KBU Sudah Kritis

BANDUNG – Pemerintah Daerah Provinsi (Pemdaprov) Jawa Barat mendorong semua stakeholders duduk satu meja lagi untuk memulihkan kondisi Kawasan Bandung Utara (KBU) yang saat ini sedang kritis. Forum bersama ini tidak dilakukan sekadar seremonial dan formalitas, tapi dengan kualitas dan intensitas tinggi.

Terungkap, KBU memasuki fase kritis sebagai dampak  pembangunan yang bergeser ke wilayah atas seiring pertumbuhan penduduk di Cekungan Bandung. Selain untuk perumahan, kawasan komersial, serta lahan pertanian, KBU pun dipergunakan untuk aktivitas pertambangan.

Kepala Dinas Pertanian Tanaman Pangan Hortikultura Hendy Jatnika mengaku, untuk mengembalikan kondisi KBU, status lahan masih jadi kendala dalam pemulihan.
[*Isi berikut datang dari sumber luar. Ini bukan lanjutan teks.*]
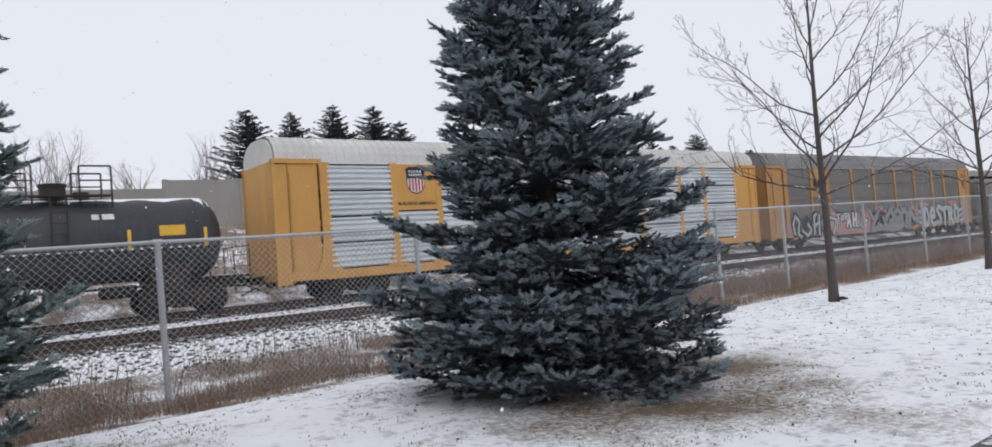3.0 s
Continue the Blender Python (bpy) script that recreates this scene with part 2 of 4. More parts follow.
# ---- mesh helpers ----
class Shape:
    """Collects boxes, tubes, prisms and free faces, and turns them into one mesh."""

    def __init__(self):
        self.v, self.f = [], []

    def add(self, verts, faces):
        k = len(self.v)
        self.v += [tuple(p) for p in verts]
        self.f += [tuple(i + k for i in f) for f in faces]
        return self

    def box(self, x0, x1, y0, y1, z0, z1):
        p = [(x, y, z) for x in (x0, x1) for y in (y0, y1) for z in (z0, z1)]
        return self.add(p, [(0, 1, 3, 2), (4, 6, 7, 5), (0, 4, 5, 1), (2, 3, 7, 6), (0, 2, 6, 4), (1, 5, 7, 3)])

    def tube(self, a, b, r, n=8, r2=None, caps=True):
        a, b = Vector(a), Vector(b)
        r2 = r if r2 is None else r2
        d = (b - a).normalized()
        u = d.orthogonal().normalized()
        w = d.cross(u)
        p = []
        for c, q in ((a, r), (b, r2)):
            p += [c + (u * math.cos(i * math.tau / n) + w * math.sin(i * math.tau / n)) * q for i in range(n)]
        f = [(i, (i + 1) % n, n + (i + 1) % n, n + i) for i in range(n)]
        if caps:
            f += [tuple(range(n - 1, -1, -1)), tuple(range(n, 2 * n))]
        return self.add(p, f)

    def prism(self, poly, y0, y1):
        """poly: (x, z) corners, pushed from y0 to y1."""
        n = len(poly)
        p = [(x, y0, z) for x, z in poly] + [(x, y1, z) for x, z in poly]
        f = [tuple(range(n)), tuple(range(2 * n - 1, n - 1, -1))] + [(i, n + i, n + (i + 1) % n, (i + 1) % n) for i in range(n)]
        return self.add(p, f)

    def loft(self, rings, closed=True, caps=True):
        n = len(rings[0])
        p = [q for r in rings for q in r]
        f = []
        for k in range(len(rings) - 1):
            for i in range(n if closed else n - 1):
                j = (i + 1) % n
                f.append((k * n + i, k * n + j, (k + 1) * n + j, (k + 1) * n + i))
        if caps:
            f += [tuple(range(n - 1, -1, -1)), tuple(range((len(rings) - 1) * n, len(rings) * n))]
        return self.add(p, f)

    def mesh(self, name, smooth=False):
        me = bpy.data.meshes.new(name)
        me.from_pydata(self.v, [], self.f)
        bm = bmesh.new()
        bm.from_mesh(me)
        bmesh.ops.recalc_face_normals(bm, faces=bm.faces)
        bm.to_mesh(me)
        bm.free()
        if smooth:
            for p in me.polygons:
                p.use_smooth = True
            me.set_sharp_from_angle(angle=radians(35))
        return me


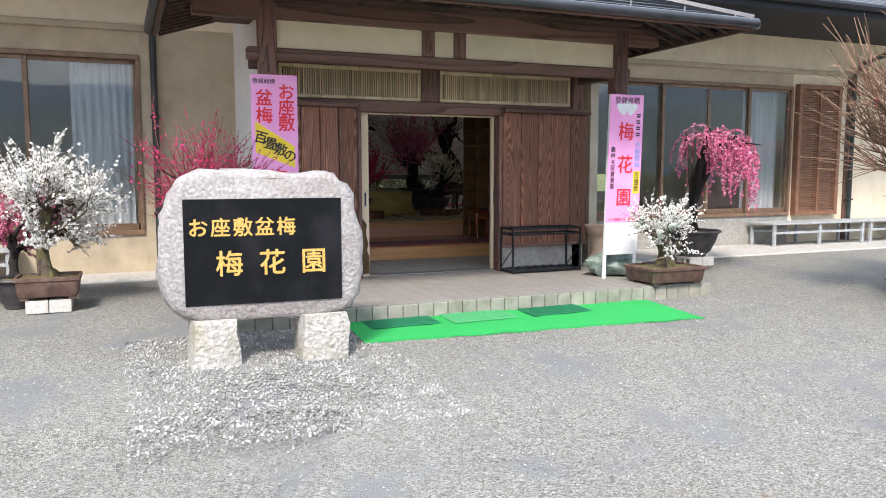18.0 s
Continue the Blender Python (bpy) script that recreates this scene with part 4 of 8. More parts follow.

Pemdaprov Jabar selama ini relatif mudah memulihkan lahan atas milik warga setempat. Namun berbeda ketika harus warga  yang bukan asli setempat tapi memiliki banyak lahan di KBU.

Dia menyebutkan, di sektor pertanian, saat ini ada 14.600 hektare lahan kritis di KBU. Sementara di sektor kehutanan 3.500 hektare lahan kritis. Sementara untuk permukiman dan kawasan komersial sudah tidak terhitung lagi jumlahnya.

“Dulu tahun 80-an tidak ditemukan ada pertanian di lereng gunung. Tapi sekarang dengan penduduk yang bertambah banyak, pertani terdesak ke lereng gunung,’’ucap Hendy kepada wartawan ketika ditemu di Gedung Sate belum lama ini.

Dia menilai, tantangan terberat saat ini adalah mengubah mindset para petani agar menghentikan pola tanam yang salah. Petani di KBU tidak memiliki kearifan lokal yang bersifat memuliakan alam, tidak seperti di Panyaweuyan, Kabupaten Majalengka, di mana lahan sayur di sana menggunakan teknik terasering bangku.

“Kalau di KBU itu tidak ‘ngais pasir’ dan ‘gelar kampak’. Ngais pasir itu sejajar kontur tidak boleh motong kontur tanah, gelar kampak permukaannya menjorok ke dalam, jadi air tidak tumpah ke bawah,” kata Hendy.

Para petani KBU, lanjut Hendy, tidak menyukai pola tanam terasering karena tidak memiliki biaya untuk membuatnya. Biaya untuk membuat terasering bangku di atas lahan 1 hektare dengan tingkat kemiringan 30 derajat dibutuhkan sekitar Rp40-50 juta.

“Petani tidak mampu, makanya mereka meminta bantuan ke Pemdaprov Jabar. Tapi kita tidak dapat memberikan begitu saja. Yang dapat kita berikan adalah model terasering yang seharusnya dilakukan, ini lho seperti ini. Tahun depan insyallah ada 20 hektare model terasering di Cimenyan, sudah ada warga yang mau,” jelas Hendy.